Si nous voulons rectifier le tir en Afrique, nous devons faire les choses autrement. Les solutions qu’offrent la science, les technologies numériques et l’innovation ouvrent des perspectives passionnantes. La réussite passe par un effort collectif de la part des gouvernements, des organisations de la société civile, du secteur privé, des partenaires de l’ONU et des communautés locales. Des consultations de la société civile, auxquelles ont pris part des organisations d’agriculteurs et le secteur privé, ont eu lieu en février et mars. Leurs recommandations nourriront les débats de la présente session de la Conférence.

La réussite s’appuie aussi sur des partenariats stratégiques et de plus grands investissements. Par son Initiative Main dans la main, la FAO favorise des partenariats stratégiques entre les pays et les investisseurs pour débloquer les goulets d’étranglement dont souffrent la production et le commerce agricole. Au cours de la dernière période biennale, la FAO a mobilisé plus de 900 millions d’USD pour les systèmes agroalimentaires d’Afrique, soit 60 pour cent de plus que son objectif. Pour la présente période biennale, nous visons plus haut.

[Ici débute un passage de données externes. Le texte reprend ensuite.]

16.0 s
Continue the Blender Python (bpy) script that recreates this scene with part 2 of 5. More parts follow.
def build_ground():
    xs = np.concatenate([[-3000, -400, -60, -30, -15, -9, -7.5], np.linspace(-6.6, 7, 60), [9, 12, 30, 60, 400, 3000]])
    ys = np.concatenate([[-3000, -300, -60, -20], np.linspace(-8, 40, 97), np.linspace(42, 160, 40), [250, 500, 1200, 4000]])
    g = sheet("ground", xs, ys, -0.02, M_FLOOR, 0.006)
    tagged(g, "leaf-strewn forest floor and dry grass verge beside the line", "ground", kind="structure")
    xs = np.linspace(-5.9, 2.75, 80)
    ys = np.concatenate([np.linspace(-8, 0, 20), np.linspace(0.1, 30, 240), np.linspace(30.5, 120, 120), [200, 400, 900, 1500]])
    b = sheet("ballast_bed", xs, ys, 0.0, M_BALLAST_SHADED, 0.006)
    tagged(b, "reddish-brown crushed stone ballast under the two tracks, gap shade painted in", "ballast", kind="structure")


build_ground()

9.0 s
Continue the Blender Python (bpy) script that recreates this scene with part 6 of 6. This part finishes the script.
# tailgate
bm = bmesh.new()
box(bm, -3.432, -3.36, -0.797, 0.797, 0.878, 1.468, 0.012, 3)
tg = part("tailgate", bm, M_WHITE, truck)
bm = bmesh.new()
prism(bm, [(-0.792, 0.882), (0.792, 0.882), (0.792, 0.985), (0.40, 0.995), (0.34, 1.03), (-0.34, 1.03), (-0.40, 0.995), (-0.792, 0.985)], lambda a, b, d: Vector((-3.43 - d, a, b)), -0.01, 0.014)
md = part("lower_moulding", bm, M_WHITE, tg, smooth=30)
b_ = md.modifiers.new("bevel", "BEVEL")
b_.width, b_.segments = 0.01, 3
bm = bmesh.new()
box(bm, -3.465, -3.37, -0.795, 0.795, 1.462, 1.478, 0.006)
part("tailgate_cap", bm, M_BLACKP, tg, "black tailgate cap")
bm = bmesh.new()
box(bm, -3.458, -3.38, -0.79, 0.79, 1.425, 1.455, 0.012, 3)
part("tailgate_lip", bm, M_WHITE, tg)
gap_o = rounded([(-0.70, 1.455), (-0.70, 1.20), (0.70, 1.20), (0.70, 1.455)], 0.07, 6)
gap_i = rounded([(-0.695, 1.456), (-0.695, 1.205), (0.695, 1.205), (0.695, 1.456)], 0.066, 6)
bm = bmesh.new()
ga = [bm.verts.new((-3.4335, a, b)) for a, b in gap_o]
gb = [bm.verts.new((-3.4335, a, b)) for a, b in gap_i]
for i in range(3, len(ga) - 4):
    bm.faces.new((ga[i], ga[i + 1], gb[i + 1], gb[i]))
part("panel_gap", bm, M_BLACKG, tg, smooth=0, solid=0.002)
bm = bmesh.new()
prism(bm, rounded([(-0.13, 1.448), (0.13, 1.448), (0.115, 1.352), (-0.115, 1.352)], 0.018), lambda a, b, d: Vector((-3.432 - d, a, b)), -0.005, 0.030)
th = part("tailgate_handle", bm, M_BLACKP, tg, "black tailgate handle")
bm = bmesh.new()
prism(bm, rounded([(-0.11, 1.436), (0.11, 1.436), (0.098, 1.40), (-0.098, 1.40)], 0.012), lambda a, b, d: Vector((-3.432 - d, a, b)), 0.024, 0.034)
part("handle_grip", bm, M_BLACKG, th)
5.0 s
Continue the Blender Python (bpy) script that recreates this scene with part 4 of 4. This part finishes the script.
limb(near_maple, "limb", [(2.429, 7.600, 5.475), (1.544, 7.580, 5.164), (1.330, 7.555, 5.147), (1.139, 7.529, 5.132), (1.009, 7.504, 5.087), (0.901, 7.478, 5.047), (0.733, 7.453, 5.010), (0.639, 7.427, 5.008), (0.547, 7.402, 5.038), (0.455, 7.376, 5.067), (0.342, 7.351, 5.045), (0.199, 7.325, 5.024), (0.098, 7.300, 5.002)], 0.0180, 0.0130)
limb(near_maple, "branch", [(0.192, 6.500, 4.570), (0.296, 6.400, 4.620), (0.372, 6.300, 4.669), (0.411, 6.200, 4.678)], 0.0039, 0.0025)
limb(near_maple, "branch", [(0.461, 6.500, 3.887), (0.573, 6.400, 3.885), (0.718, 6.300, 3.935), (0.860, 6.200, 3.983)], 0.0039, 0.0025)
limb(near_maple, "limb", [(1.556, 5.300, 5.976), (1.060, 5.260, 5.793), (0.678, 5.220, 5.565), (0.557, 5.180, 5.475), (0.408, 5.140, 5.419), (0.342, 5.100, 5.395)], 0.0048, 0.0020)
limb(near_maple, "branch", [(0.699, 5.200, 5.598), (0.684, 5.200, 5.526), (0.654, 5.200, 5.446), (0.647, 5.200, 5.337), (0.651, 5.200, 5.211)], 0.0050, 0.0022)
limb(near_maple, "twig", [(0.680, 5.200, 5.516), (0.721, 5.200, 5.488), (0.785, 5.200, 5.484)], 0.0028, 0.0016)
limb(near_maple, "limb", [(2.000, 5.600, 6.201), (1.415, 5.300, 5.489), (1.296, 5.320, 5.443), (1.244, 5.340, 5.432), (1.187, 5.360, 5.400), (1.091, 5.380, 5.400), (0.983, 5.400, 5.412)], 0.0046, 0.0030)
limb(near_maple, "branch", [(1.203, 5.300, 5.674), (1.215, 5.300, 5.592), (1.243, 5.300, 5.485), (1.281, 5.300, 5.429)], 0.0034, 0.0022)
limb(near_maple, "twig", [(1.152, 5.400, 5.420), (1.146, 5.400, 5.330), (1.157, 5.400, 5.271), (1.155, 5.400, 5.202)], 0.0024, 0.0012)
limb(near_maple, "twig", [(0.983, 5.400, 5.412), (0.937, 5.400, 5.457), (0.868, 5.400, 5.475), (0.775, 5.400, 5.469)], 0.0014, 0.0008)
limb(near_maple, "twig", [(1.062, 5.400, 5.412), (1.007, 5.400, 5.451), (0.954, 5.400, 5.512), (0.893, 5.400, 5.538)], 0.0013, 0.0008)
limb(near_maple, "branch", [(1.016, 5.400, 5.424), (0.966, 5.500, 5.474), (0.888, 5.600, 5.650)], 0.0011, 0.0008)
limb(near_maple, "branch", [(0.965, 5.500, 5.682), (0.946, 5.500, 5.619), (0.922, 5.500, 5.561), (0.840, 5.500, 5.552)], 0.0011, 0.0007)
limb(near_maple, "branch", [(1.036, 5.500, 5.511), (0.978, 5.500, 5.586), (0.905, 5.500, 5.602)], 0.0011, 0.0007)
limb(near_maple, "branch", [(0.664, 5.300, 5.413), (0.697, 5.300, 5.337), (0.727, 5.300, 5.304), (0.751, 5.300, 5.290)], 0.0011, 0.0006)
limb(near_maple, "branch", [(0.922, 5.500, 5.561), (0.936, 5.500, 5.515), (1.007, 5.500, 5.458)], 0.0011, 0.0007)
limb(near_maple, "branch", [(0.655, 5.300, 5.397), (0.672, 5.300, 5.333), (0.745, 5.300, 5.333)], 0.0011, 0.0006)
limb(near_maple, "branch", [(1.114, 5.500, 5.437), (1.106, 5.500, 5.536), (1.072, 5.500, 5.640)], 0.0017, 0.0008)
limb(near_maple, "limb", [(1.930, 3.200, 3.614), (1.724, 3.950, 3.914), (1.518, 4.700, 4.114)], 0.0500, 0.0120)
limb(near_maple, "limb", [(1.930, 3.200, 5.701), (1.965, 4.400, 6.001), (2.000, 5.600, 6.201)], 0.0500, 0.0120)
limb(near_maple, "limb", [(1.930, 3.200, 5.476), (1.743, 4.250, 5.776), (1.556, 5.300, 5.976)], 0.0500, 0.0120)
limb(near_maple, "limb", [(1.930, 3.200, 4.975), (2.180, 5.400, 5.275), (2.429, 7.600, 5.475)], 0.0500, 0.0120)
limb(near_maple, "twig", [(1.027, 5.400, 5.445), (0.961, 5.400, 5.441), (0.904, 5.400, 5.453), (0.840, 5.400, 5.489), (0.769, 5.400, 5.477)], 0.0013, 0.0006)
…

L’Afrique présente souvent deux visages au reste du monde: l’un caractérisé par les stéréotypes de la pauvreté et de la faim, et l’autre, reflet authentique de ce continent dynamique, doté d’une riche diversité. En exploitant le pouvoir de la science et de la technologie, des politiques porteuses et des investissements responsables, les nations africaines peuvent révéler le vrai visage du continent: une terre d’abondance, de résilience, de dynamisme et de possibilités. Préférons-lui ce visage et œuvrons ensemble à la transformation de ses systèmes agroalimentaires pour l’amélioration de la production, de la nutrition, de l’environnement et des conditions de vie, en ne laissant personne de côté.